From late spring, (up here thats end of June), until October, we buy no produce and very little meat. What we do spend money on is some meat, coffee, sugar, rice, flour, butter, salt, pepper, chocolate, popcorn and milk.
By the fall, we have put away enough blanched peas, corn, beans, berries and fruit not to buy any for backing, cooking or juice until mid spring. For carrots, beets, cabbage, potatoes, we go year to year just growing, not buying. We havnt bought a chicken or an egg in years. We also give away about half of what we grow, either not having the space to store it, or harvesting more than will last us a year.
Key to this abundance is low consumption, ( not a lot of meat at the table, lots of vedge, no McSizing of portions), lower on the food chain, and being willing to garden.
One result of the AgriBlitz of the 1950s and 1960s, is that average people, stopped growing any of their food. During both Wars, Victory Gardens freed millions of acres of productive land from the tyranny of lawnmowers and created surpluses of food.
Sixth Estate
PLG — The one child policy has never bothered me all that much. The gender gap in children isn’t a product of the policy — it’s a product of sexism. Ugly as it may be, if anything it makes the policy more effective than it would be if the gender divide was 50-50.
That said, many wealthy industrialized countries with at least a modicum of women’s rights appear to be achieving at least gradual population reductions without any assistance from population control programs. The trouble is, most people don’t live in those countries.
Sixth Estate
Dun — I’m glad to hear it. These sorts of things don’t bother me. It’s just that I’m deeply skeptical we can feed 7 billion people on a long-term sustainable basis using small-scale agriculture. Or, before anyone jumps on me, industrial agriculture as it is currently practiced either.
Dun
Wheat and other large grain crops, (not rice), cannot be grown economically through small scale organic, but they can be profitably grown on a smaller scale, (family farms) that the current Corporate Industrial model.
Small scale organic can pretty much fill in the rest and can take advantage of Urban sites, like roof tops and vacant lots.
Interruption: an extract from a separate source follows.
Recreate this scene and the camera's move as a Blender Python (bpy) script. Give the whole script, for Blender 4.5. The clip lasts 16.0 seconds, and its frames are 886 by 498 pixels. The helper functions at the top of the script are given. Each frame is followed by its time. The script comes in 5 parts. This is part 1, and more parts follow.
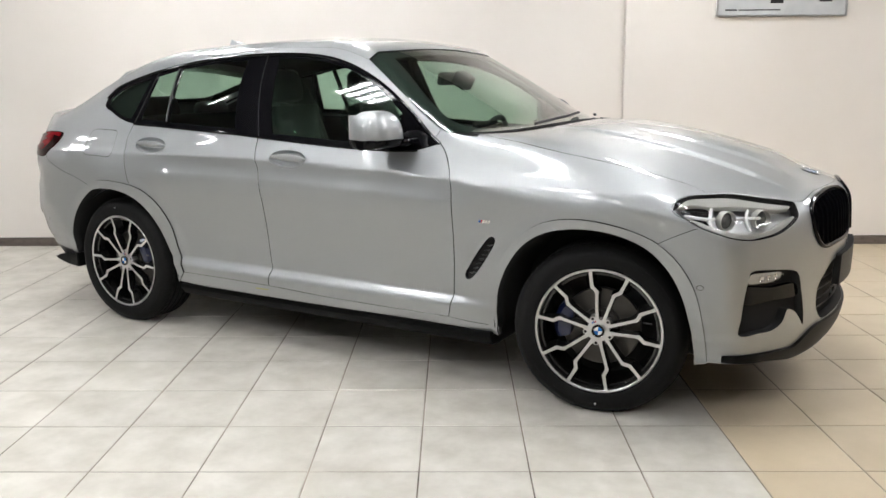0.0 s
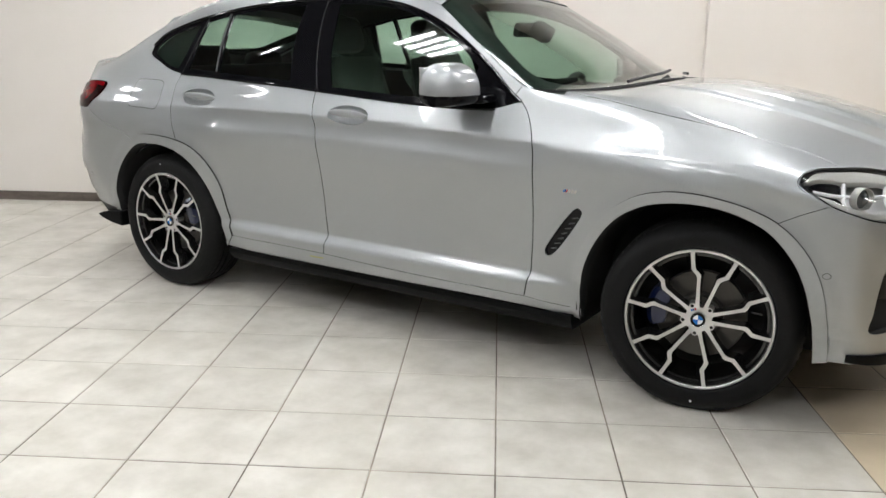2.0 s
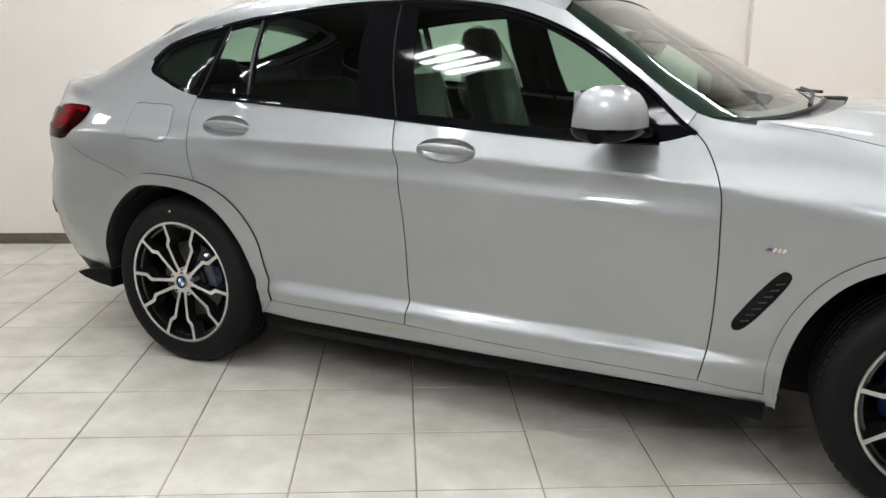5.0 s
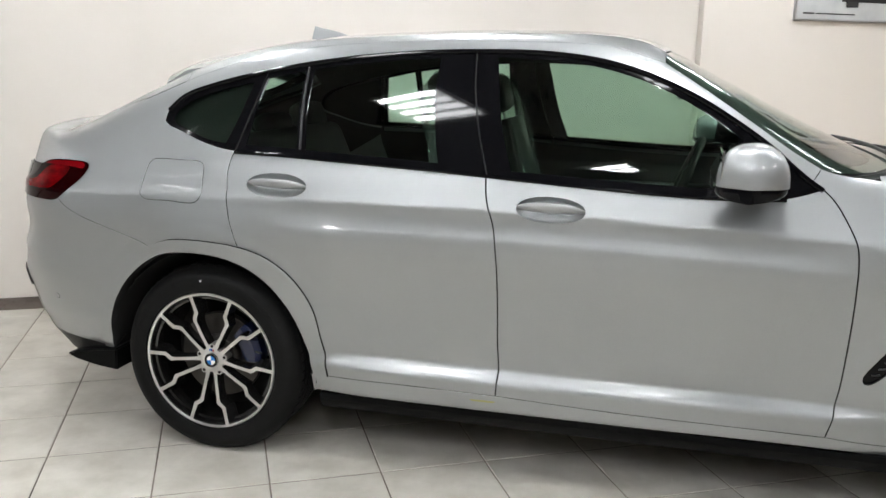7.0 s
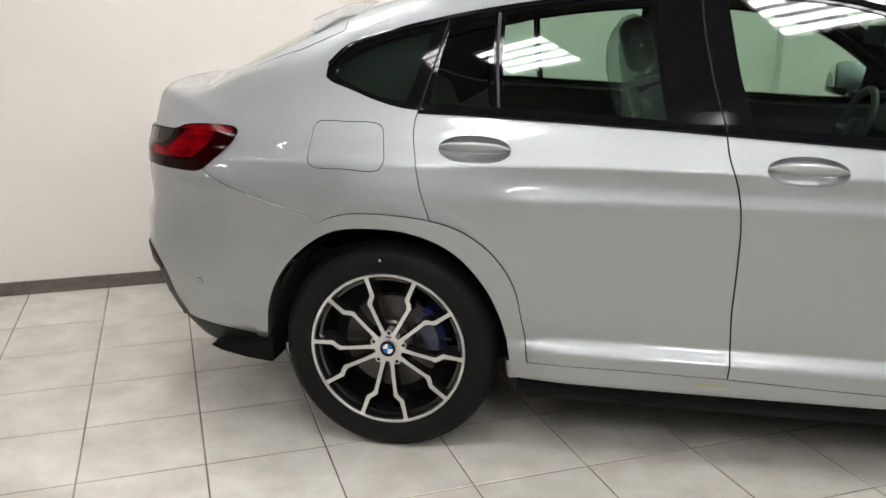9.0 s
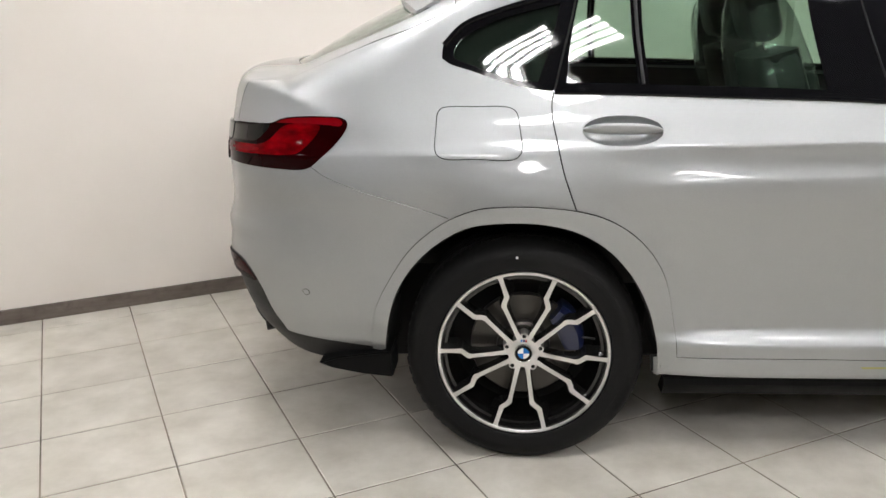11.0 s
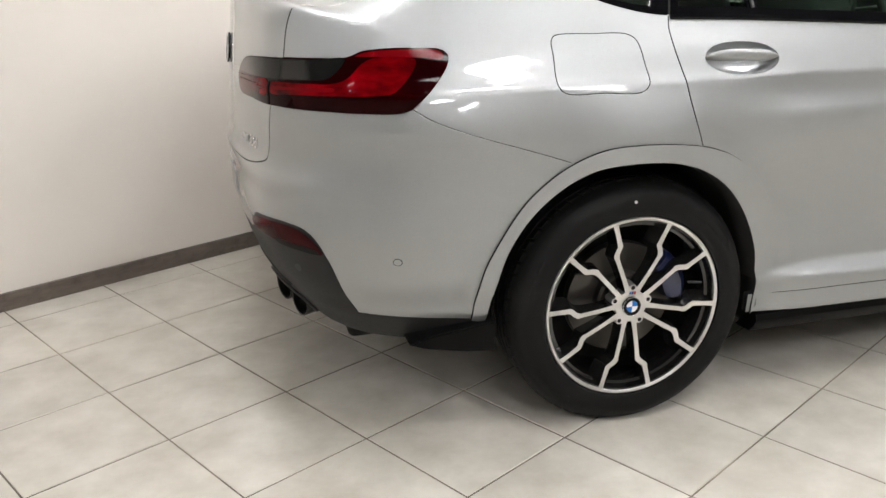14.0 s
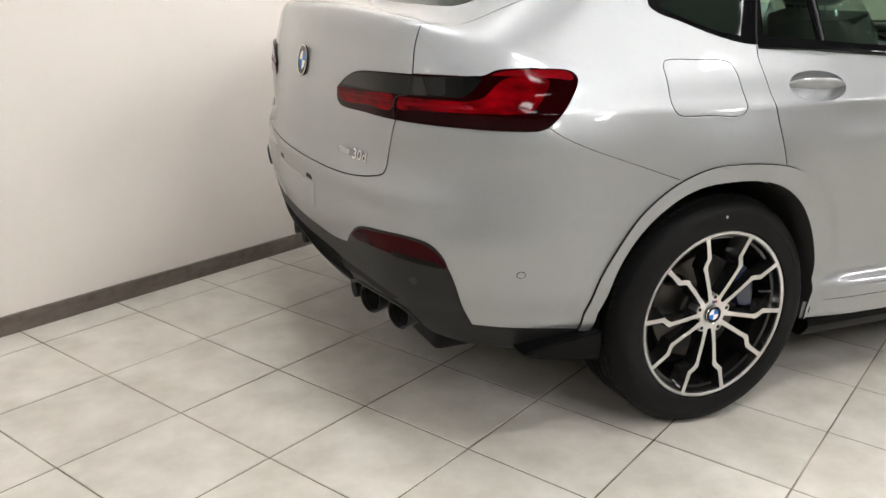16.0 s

It does require that food cost more, and that more people are employed, (professionally or otherwise) in growing food, but with the current projection of a 9 degree rise by 2050, food isn,t really the problem.
Sixth Estate
I don’t know if it’s actually 9 by 2050, but actually, given such a temperature rise, yes, food will be a problem, and the majority of the world’s population live in zones which will become too warm for subsistence agriculture to work for them. Maybe any kind of agriculture.
Dun
It’s 9F by 2050.
for the scary words:
http://science-pope.com/2013/02/i-bet-you-didnt-know/
for the scary graph:
http://digbysblog.blogspot.ca/2013/02/the-most-terrifying-graph-youll-see-all.html
I remember seeing a USDA Map back some time around 2007 showing viable wheat growing regions of the world in 2007, contrasted to projected viable wheat growing regions of the world in 2050 with a predicted 5F rise by that date.
It showed the Plains baked dry, Australia and Argentina barren, a tiny strip in Northern Canada along the edge of where the taiga meets the tundra now, ( mostly granite) and a similar but larger strip in Siberia, (where there are some pockets of fertile soil).